Of course, as the season drew closer, the universe conspired to sabotage my attempts to actually cover this team. My mother bought me a car- yes, I am a 37-year-old who could probably handle this on my own, but I didn’t, and she wants to see her granddaughter which meant I would miss the home opener as she doesn’t have cable. And last night, my friend Vin, who wished to be referred to as “Los” in this blog, called me up out of the blue, with a request to hang out. I agreed, but had to venture back into Manhattan, where the Brooklyn Nets barely exist as a concept, much less an actual team to be followed. We met up a block away from MSG, in the shadow of the Empire State Building lit in orange and blue to celebrate the Knicks home opener. In spite of ourselves, we found ourselves at a bar with $15 cocktails, that resembled a passable sports bar at an airport. One Bud Light later we found ourselves at Jack Doyle’s, and I found myself negotiating with a confused bartender.
“Could you put the Nets game on one of these TV’s?”
“The Knicks?”
[Ian looks around to see roughly 15 televisions broadcasting the Knicks]
“That can’t possibly be what I would be asking you for right now, can it?”
Wrap your mind around being outshone by the Knicks. Christ, we’re not talking about overcoming an institution like the Lakers here. It’s the Knicks. And yet, in my life I have met exactly zero fans of the Nets.

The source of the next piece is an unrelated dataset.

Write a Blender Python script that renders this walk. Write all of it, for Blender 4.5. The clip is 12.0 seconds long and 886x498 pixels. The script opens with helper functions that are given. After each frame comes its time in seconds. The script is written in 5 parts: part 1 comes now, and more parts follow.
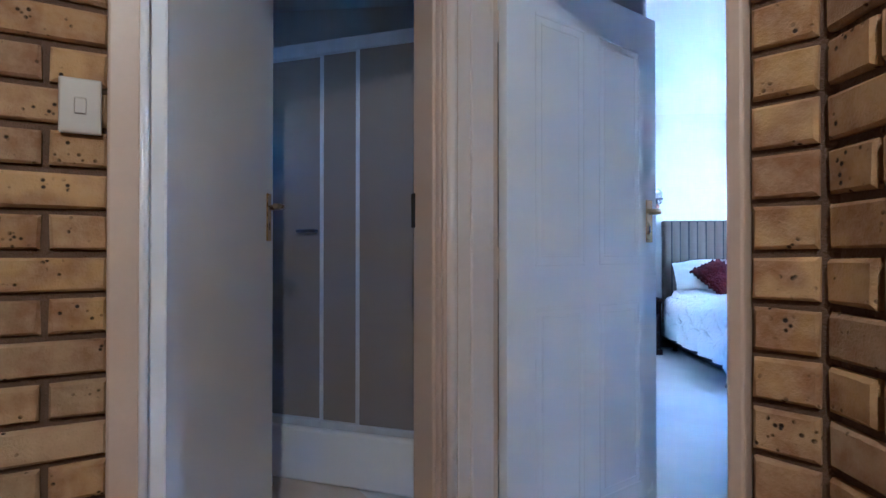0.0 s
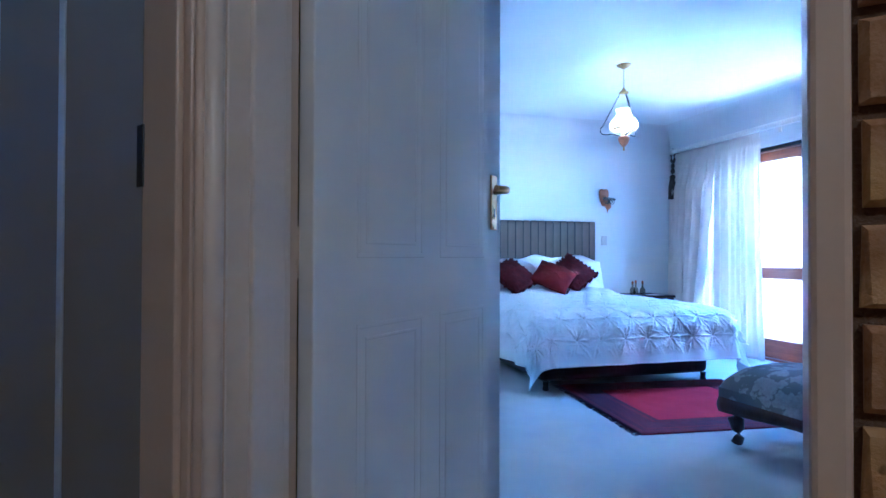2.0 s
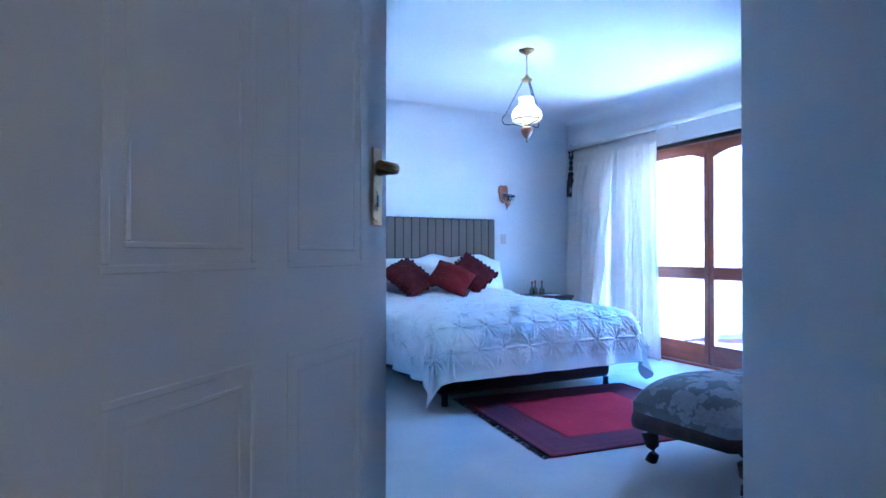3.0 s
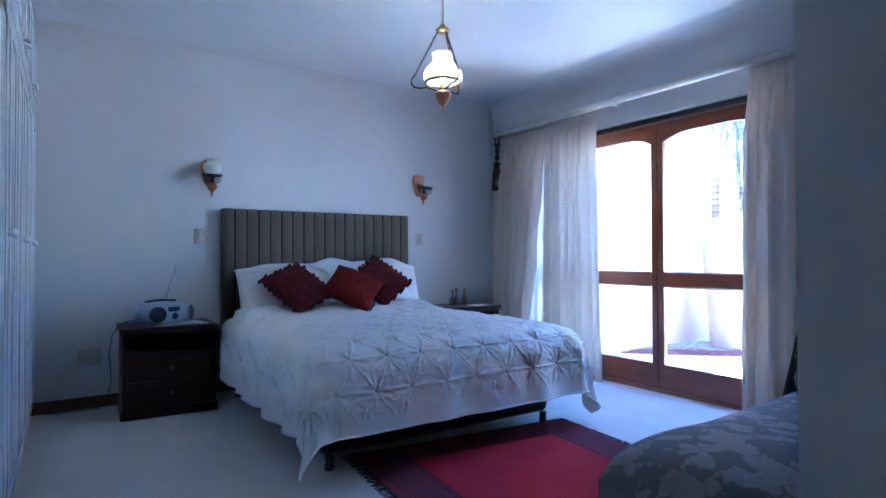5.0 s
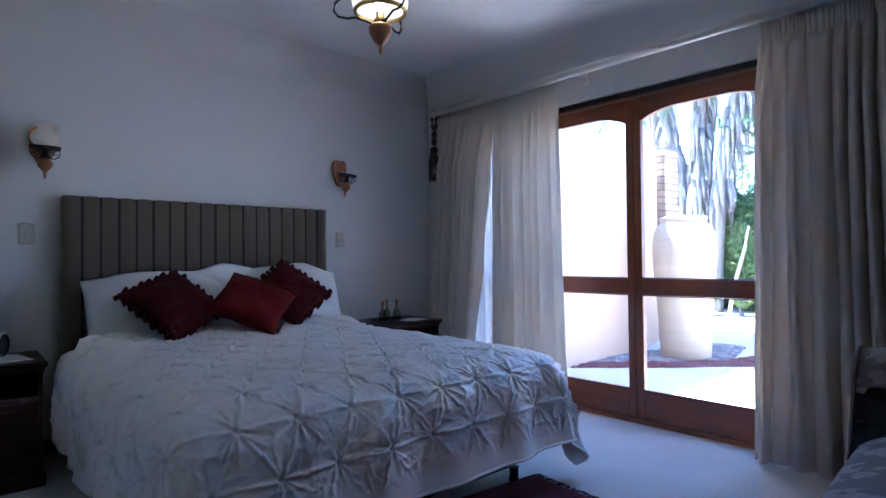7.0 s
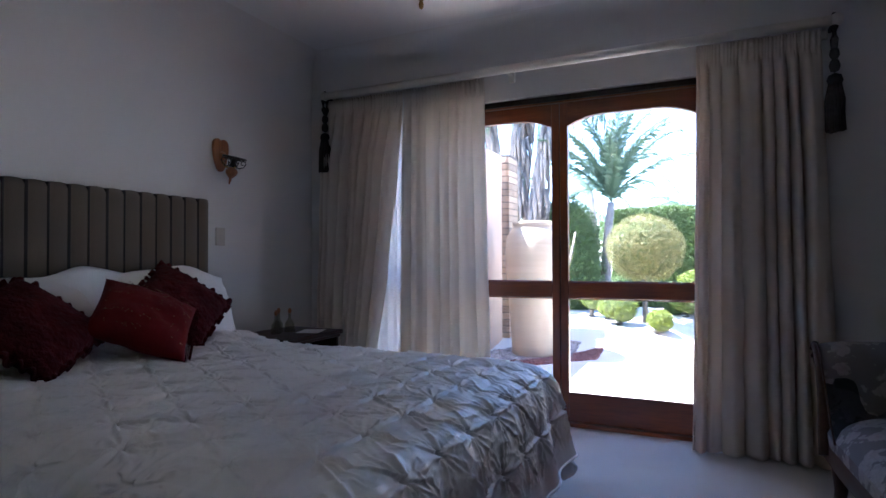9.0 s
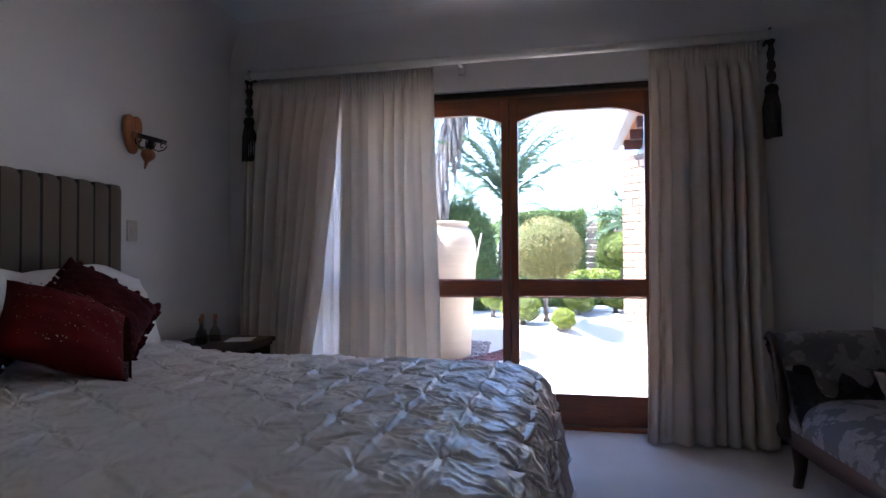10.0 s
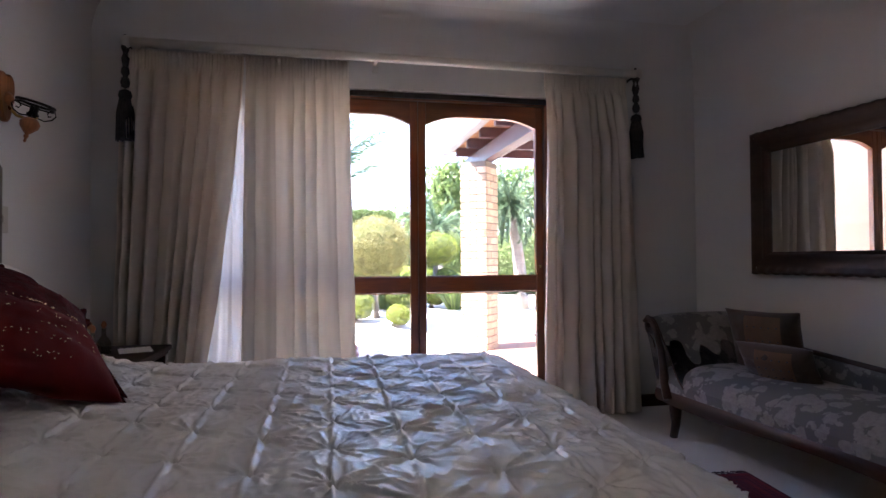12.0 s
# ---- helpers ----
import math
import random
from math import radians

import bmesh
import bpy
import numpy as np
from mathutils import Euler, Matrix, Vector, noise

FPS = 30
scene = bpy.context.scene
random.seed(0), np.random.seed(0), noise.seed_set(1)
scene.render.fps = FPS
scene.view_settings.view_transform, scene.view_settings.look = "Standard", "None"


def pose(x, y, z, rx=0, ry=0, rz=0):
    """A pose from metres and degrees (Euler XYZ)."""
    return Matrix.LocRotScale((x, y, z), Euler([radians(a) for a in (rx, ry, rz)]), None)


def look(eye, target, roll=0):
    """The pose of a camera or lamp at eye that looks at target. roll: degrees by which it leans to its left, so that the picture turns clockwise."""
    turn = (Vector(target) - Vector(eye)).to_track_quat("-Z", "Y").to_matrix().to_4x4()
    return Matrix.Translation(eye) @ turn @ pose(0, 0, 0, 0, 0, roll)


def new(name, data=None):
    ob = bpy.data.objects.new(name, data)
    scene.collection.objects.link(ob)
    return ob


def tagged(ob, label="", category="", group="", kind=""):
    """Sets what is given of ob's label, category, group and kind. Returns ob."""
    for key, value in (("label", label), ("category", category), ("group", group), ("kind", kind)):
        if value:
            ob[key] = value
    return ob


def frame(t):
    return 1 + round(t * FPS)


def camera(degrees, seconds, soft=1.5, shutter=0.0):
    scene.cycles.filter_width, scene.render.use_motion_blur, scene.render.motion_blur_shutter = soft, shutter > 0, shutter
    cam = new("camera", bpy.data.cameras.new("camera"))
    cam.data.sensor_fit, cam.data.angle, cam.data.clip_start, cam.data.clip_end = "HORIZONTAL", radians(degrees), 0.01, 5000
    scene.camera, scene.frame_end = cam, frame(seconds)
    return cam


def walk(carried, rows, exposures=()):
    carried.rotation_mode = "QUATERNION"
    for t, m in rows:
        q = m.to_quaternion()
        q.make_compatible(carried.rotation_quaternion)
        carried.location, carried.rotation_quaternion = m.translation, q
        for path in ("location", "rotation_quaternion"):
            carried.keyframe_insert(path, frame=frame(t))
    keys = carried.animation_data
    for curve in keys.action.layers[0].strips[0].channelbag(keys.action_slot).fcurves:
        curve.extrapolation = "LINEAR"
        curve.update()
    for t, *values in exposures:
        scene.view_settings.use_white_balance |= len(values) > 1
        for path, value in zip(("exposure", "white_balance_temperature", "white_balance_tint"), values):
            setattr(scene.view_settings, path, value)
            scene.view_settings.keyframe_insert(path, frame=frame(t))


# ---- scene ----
cam = camera(76.0, 12.0)
PATH = [
    (0, (0.191, 1.204, 1.08), (-0.008, 3.194, 1.097), -0.0),
    (0.5, (0.153, 1.333, 1.054), (0.095, 3.332, 1.073), 0.1),
    (1, (0.138, 1.508, 1.042), (0.251, 3.505, 1.065), 0.2),
    (1.5, (0.132, 1.693, 1.041), (0.444, 3.668, 1.067), 0.2),
    (2, (0.159, 1.894, 1.044), (0.701, 3.819, 1.069), 0.2),
    (2.5, (0.234, 2.118, 1.048), (0.991, 3.969, 1.068), -0.0),
    (3, (0.372, 2.368, 1.063), (1.251, 4.164, 1.081), -0.0),
    (3.2, (0.42, 2.436, 1.061), (1.318, 4.224, 1.082), -0.2),
    (4.8, (0.96, 3.135, 1.07), (2.054, 4.809, 1.088), -0.6),
    (5, (1.021, 3.234, 1.069), (2.13, 4.898, 1.096), -0.2),
    (5.5, (1.191, 3.438, 1.045), (2.336, 5.078, 1.081), -0.3),
    (6, (1.375, 3.661, 1.069), (2.56, 5.271, 1.104), -0.4),
    (6.5, (1.497, 3.894, 1.063), (2.733, 5.466, 1.106), -0.4),
    (6.7, (1.507, 3.981, 1.066), (2.783, 5.521, 1.107), -0.5),
    (8.5, (1.278, 4.901, 1.113), (2.98, 5.95, 1.136), -0.2),
    (9, (1.207, 5.158, 1.095), (3.021, 6.001, 1.127), -0.2),
    (9.5, (1.201, 5.443, 1.067), (3.107, 6.048, 1.106), -0.3),
    (10, (1.242, 5.713, 1.06), (3.2, 6.121, 1.104), -0.4),
    (10.5, (1.253, 5.985, 1.064), (3.242, 6.195, 1.105), -0.4),
    (11, (1.227, 6.185, 1.068), (3.227, 6.215, 1.101), -0.3),
    (11.5, (1.184, 6.408, 1.076), (3.177, 6.245, 1.108), -0.4),
    (12, (1.169, 6.639, 1.058), (3.128, 6.238, 1.092), -0.4),
]
EXPOSURES = [
    (0.0, 6.6, 3650, 8), (1.0, 6.05, 3600, 8), (2.0, 5.75, 3430, 7), (3.2, 5.45, 3580, 8), (5.0, 4.53, 4080, 10), (6.5, 3.88, 4450, 12),
    (8.5, 3.24, 5120, 16), (10.5, 3.04, 5680, 20), (12.0, 3.42, 6150, 23),
]
walk(cam, [(t, look(eye, target, roll)) for t, eye, target, roll in PATH], EXPOSURES)

# ---- light ----
SUN_EL, SUN_AZ = 63.0, 97.0          # degrees; azimuth counted from +x towards +y
world = bpy.data.worlds.new("sky")
scene.world = world
world.use_nodes = True
_n = world.node_tree.nodes
_sky = _n.new("ShaderNodeTexSky")
_sky.sky_type = "NISHITA"
_sky.sun_disc = False
_sky.sun_elevation = radians(SUN_EL)
_sky.sun_rotation = radians(90 - SUN_AZ)
_sky.altitude = 1200
_n["Background"].inputs["Strength"].default_value = 0.15
world.node_tree.links.new(_sky.outputs[0], _n["Background"].inputs["Color"])

sun_data = bpy.data.lights.new("sun", "SUN")
sun_data.energy = 5.0
sun_data.angle = radians(0.5)
sun_data.color = (1.0, 0.95, 0.86)
sun = new("sun", sun_data)
_s = Vector((math.cos(radians(SUN_EL)) * math.cos(radians(SUN_AZ)), math.cos(radians(SUN_EL)) * math.sin(radians(SUN_AZ)), math.sin(radians(SUN_EL))))
sun.matrix_world = look(_s * 40, (0, 0, 0))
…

Maybe battling for it is how somebody becomes a fan. It’s an identity forged in effort, possibly the reason that the Americans who fall for the EPL or La Liga are now rabid devotees. They had to burn calories finding the game. The game didn’t force itself upon them as the great god Football does to all of us. It wasn’t ubiquitous. And though I have no real connection to these Nets, I found myself watching with growing interest as they ripped out to an early lead against the also bad Detroit Pistons. Jarrett Allen hit a 3 from the corner, and I realized that they’re too good to tank. LeVert scores at will. LaDriggs Jenkins catches a rebound and runs wild in transition for a nifty layup, and things look promising, but the team remains so goddamn anonymous. The name on their uniforms might as well read “VISITORS.” Their home unis could read “OPPONENTS” and I don’t think anybody would notice. Their corporate branded “Infor” patch has more personality than this team. Christ, you didn’t even question LaDriggs Jenkins, who I just made up. LaDriggs isn’t real. He doesn’t exist. I fooled you guys. You stupid sons of bitches had no idea.
I’ll stop ripping off John Oliver bits now.

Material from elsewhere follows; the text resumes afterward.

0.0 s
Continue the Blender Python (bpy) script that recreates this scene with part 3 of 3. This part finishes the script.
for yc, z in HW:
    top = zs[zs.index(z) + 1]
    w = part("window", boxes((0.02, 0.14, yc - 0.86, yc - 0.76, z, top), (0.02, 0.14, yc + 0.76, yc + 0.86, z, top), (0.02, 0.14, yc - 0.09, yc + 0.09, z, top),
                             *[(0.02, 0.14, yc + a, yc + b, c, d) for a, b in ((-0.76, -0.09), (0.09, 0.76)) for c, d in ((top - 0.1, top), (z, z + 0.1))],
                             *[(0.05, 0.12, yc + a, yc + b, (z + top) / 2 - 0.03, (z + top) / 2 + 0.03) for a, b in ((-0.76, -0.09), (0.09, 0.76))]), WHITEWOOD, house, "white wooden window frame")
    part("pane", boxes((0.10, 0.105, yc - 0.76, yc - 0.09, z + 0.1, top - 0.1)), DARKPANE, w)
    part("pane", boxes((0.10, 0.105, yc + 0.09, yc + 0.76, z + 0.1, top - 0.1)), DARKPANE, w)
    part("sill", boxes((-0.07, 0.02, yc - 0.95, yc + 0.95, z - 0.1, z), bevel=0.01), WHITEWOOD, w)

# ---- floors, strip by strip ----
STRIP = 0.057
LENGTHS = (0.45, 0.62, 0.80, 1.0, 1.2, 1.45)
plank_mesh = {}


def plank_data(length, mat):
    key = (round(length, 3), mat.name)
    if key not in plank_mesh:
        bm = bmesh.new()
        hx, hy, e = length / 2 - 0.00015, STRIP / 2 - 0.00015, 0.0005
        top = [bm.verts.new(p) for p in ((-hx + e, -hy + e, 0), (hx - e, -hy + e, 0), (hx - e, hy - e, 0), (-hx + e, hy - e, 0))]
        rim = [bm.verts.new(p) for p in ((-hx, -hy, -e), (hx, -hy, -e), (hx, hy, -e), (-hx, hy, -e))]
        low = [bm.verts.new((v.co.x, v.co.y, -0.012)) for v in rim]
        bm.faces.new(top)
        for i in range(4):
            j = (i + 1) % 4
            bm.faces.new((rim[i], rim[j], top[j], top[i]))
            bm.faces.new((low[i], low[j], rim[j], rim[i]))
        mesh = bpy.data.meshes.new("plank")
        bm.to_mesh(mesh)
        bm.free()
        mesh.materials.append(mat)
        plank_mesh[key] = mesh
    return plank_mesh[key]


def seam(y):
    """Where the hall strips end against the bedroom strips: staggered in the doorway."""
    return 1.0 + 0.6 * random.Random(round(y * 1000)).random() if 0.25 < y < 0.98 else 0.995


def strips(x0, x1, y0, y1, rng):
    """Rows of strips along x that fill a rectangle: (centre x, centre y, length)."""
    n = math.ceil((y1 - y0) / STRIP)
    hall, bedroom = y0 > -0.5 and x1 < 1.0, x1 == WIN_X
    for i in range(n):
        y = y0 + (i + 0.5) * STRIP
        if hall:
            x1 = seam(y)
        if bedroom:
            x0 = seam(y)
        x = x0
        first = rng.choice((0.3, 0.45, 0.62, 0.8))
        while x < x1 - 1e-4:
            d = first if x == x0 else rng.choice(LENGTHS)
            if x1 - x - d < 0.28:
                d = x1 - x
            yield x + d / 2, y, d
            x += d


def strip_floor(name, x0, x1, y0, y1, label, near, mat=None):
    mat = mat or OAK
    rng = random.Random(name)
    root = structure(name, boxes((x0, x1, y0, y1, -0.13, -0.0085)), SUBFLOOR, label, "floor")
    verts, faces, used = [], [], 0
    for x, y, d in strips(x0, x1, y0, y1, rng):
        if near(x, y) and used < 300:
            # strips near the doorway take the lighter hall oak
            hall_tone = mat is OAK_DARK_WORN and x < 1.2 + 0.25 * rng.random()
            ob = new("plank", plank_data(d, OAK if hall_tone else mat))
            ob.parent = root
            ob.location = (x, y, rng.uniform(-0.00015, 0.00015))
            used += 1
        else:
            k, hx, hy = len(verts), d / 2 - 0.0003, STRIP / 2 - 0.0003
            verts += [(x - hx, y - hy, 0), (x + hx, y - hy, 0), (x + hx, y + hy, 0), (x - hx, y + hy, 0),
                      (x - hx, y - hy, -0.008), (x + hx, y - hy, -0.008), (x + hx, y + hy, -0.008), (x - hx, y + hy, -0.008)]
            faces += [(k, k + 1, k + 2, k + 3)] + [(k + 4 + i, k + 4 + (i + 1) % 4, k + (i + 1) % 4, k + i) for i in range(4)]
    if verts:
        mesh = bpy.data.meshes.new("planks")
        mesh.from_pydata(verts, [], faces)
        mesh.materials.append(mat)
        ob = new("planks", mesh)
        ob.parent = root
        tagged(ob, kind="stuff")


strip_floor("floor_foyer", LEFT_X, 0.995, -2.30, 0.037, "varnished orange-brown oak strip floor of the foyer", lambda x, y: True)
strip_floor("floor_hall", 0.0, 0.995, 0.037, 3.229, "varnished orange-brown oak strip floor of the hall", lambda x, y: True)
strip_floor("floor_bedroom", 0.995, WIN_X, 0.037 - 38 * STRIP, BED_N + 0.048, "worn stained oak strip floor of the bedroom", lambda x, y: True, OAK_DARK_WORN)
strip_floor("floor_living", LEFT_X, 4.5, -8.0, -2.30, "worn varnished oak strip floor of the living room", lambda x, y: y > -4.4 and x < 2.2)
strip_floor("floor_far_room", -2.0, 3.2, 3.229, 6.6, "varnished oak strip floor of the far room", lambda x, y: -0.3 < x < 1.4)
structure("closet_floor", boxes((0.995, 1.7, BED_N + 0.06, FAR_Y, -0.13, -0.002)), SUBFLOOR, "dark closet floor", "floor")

Anyway the winning basketball didn’t last, for I am still yet to go through my initiation. I am almost cosmically destined to watch bad basketball as penance for suggesting that I cover the Nets for a season. And the Nets are still tasked with that hurdle that all young teams face, of learning how to win games. They lost, though they made it interesting in the end. I was able to say basketball knower things like “They need to work on their rebounding” and “Caris is definitely the best guy on their team.” Jarrett Allen sent a would be Blake Griffin dunk into hell. They’re not good, but they might not be that bad.

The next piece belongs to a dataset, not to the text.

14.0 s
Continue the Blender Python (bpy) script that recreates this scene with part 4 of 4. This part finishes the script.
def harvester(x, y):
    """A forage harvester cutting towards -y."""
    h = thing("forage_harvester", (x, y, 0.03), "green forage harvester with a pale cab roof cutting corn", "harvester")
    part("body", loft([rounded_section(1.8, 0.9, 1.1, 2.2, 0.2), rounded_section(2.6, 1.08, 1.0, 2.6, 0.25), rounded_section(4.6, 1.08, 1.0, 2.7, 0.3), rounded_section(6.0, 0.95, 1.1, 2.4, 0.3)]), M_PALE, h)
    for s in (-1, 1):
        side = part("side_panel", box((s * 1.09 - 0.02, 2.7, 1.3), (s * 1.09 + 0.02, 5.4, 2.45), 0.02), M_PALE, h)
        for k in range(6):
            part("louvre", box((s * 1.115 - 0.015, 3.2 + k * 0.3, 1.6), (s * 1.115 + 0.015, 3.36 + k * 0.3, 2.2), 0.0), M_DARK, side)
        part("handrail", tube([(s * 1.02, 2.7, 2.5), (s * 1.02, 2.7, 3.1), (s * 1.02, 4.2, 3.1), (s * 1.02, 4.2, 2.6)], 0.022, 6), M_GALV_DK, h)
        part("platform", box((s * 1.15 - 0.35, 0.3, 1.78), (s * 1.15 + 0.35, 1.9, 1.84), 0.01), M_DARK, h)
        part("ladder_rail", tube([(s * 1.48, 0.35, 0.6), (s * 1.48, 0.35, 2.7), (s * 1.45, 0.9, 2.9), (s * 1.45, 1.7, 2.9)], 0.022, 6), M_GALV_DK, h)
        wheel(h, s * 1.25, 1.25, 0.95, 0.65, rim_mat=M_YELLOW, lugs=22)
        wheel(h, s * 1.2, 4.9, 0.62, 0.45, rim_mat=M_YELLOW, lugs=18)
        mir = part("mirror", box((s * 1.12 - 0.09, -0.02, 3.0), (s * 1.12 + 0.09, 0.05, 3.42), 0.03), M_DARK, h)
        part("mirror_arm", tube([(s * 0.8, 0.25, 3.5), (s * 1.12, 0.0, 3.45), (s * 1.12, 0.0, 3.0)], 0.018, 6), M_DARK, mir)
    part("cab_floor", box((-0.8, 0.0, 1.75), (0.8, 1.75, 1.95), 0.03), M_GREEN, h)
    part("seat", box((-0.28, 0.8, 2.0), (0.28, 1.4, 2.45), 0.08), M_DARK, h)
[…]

My friend bought the drinks. I’d offered to pay several times, but he insisted. I’ll definitely owe him a night out, but I think he felt so bad that I had decided to handcuff myself to this team that he insisted on covering my tab for the night. Maybe he knows that I am all but guaranteed to fall short of covering this team. That my flaky nature will get the best of me, and I will bury the Nets into the recesses of my memory by Thanksgiving. Full disclosure: The original premise of this was to watch the Brooklyn Nets while reading David Foster Wallace’s Infinite Jest, but long story short, I cheated and spent the past two months reading IJ, only to discover that I’m not about to climb that particular mountain. I tapped out at page 229 of a thousand plus page tome, understanding my limits, and knowing that even if I pressed onward, I was only going to focus on how little I enjoyed reading such a gratuitous novel. I’ll stop there, because there’s nothing more gratuitous than me writing about how little I cared for a book, but I wanted to acknowledge how dubious my prospects at finishing this season are.
I am not a serious man. I’m a middle-aged dad in the inner city suburbs of Manhattan. It’s a gentrified and whitewashed community built upon the ashes of an unappreciated culture garnished with violence, where the rents are too high to pretend that I actually belong. I’m an office drone who has accepted compromise after a misspent youth of insisting that I would live along the edge with the people too cool to blog. I’m not a super fan of sports or novels, and hey, maybe I’m a poseur in some regards, but I’ll try my best to make a serious effort. So for all of you who have been recommended to this place from the various porn sites I say hello. I hope you’ll stick with me as I try to figure out what I’m going to do with this blog. At any rate I will try to be less gratuitous.
The Brooklyn Nets are 0-1, and sit in a six way tie for last place in the Eastern Conference.